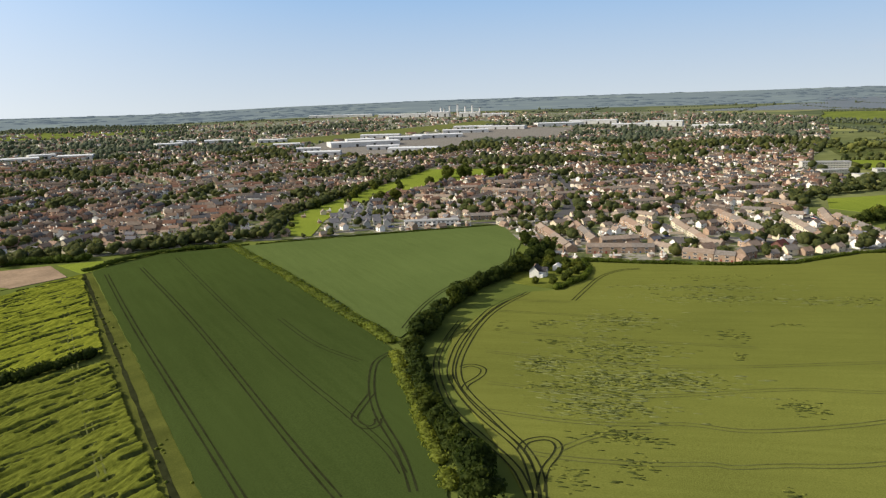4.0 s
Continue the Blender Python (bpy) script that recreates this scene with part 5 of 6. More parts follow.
M["plum_roof"] = random_mat("plum_roofs", [(0.055, 0.036, 0.042), (0.064, 0.04, 0.044), (0.046, 0.042, 0.052), (0.055, 0.055, 0.064), (0.07, 0.048, 0.05)], rough=0.6, gloss=0.012)
M["dull_wall"] = random_mat("village_walls", [(0.22, 0.14, 0.105), (0.36, 0.32, 0.27), (0.25, 0.16, 0.12), (0.45, 0.43, 0.4), (0.28, 0.2, 0.155)])
M["far_wall"] = random_mat("town_walls", [(0.33, 0.225, 0.17), (0.6, 0.545, 0.465), (0.30, 0.205, 0.155), (0.74, 0.72, 0.68), (0.46, 0.365, 0.295), (0.36, 0.245, 0.19)])


def town_ground_mat():
    """Gardens, paving and streets mixed."""
    m, nt, bs = base_mat("town_ground", 0.9)
    bs.inputs["Specular IOR Level"].default_value = 0.1
    v0 = world_vec(nt)
    a = noise_node(nt, v0, 0.07, 4, 0.7)
    b = noise_node(nt, v0, 0.4, 3)
    c = ramp_node(nt, a, [(0.38, (0.055, 0.075, 0.028)), (0.51, (0.115, 0.125, 0.05)), (0.55, (0.25, 0.235, 0.205)), (0.64, (0.2, 0.195, 0.18))])
    c = mix_node(nt, 1.0, c, ramp_node(nt, b, [(0.3, (0.7, 0.7, 0.7)), (0.7, (1.2, 1.2, 1.15))]), "MULTIPLY")
    nt.links.new(c, bs.inputs["Base Color"])
    return m


M["town"] = town_ground_mat()


def part(name, me, parent, label="", loc=None, rot=0.0):
    o = new(name, me)
    o.parent = parent
    if loc is not None:
        o.matrix_basis = pose(loc[0], loc[1], loc[2], 0, 0, rot)
    if label:
        o["label"] = label
    return o


def box_mesh(name, sx, sy, sz, mat_, bevel=0.0, z0=0.0):
    bm = bmesh.new()
    bmesh.ops.create_cube(bm, size=1.0, matrix=Matrix.Translation((0, 0, z0 + sz / 2)) @ Matrix.Diagonal((sx, sy, sz, 1)))
    if bevel:
        bmesh.ops.bevel(bm, geom=bm.edges[:], offset=bevel, segments=1, affect="EDGES")
    me = bpy.data.meshes.new(name)
    bm.to_mesh(me)
    bm.free()
    me.materials.append(mat_)
    return me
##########
__What is needed__
Output the lines above in full and exactly as given, omitting any pictures.

__Output for this exercise__
4.0 s
Continue the Blender Python (bpy) script that recreates this scene with part 5 of 6. More parts follow.
M["plum_roof"] = random_mat("plum_roofs", [(0.055, 0.036, 0.042), (0.064, 0.04, 0.044), (0.046, 0.042, 0.052), (0.055, 0.055, 0.064), (0.07, 0.048, 0.05)], rough=0.6, gloss=0.012)
M["dull_wall"] = random_mat("village_walls", [(0.22, 0.14, 0.105), (0.36, 0.32, 0.27), (0.25, 0.16, 0.12), (0.45, 0.43, 0.4), (0.28, 0.2, 0.155)])
M["far_wall"] = random_mat("town_walls", [(0.33, 0.225, 0.17), (0.6, 0.545, 0.465), (0.30, 0.205, 0.155), (0.74, 0.72, 0.68), (0.46, 0.365, 0.295), (0.36, 0.245, 0.19)])


def town_ground_mat():
    """Gardens, paving and streets mixed."""
    m, nt, bs = base_mat("town_ground", 0.9)
    bs.inputs["Specular IOR Level"].default_value = 0.1
    v0 = world_vec(nt)
    a = noise_node(nt, v0, 0.07, 4, 0.7)
    b = noise_node(nt, v0, 0.4, 3)
    c = ramp_node(nt, a, [(0.38, (0.055, 0.075, 0.028)), (0.51, (0.115, 0.125, 0.05)), (0.55, (0.25, 0.235, 0.205)), (0.64, (0.2, 0.195, 0.18))])
    c = mix_node(nt, 1.0, c, ramp_node(nt, b, [(0.3, (0.7, 0.7, 0.7)), (0.7, (1.2, 1.2, 1.15))]), "MULTIPLY")
    nt.links.new(c, bs.inputs["Base Color"])
    return m


M["town"] = town_ground_mat()


def part(name, me, parent, label="", loc=None, rot=0.0):
    o = new(name, me)
    o.parent = parent
    if loc is not None:
        o.matrix_basis = pose(loc[0], loc[1], loc[2], 0, 0, rot)
    if label:
        o["label"] = label
    return o


def box_mesh(name, sx, sy, sz, mat_, bevel=0.0, z0=0.0):
    bm = bmesh.new()
    bmesh.ops.create_cube(bm, size=1.0, matrix=Matrix.Translation((0, 0, z0 + sz / 2)) @ Matrix.Diagonal((sx, sy, sz, 1)))
    if bevel:
        bmesh.ops.bevel(bm, geom=bm.edges[:], offset=bevel, segments=1, affect="EDGES")
    me = bpy.data.meshes.new(name)
    bm.to_mesh(me)
    bm.free()
    me.materials.append(mat_)
    return me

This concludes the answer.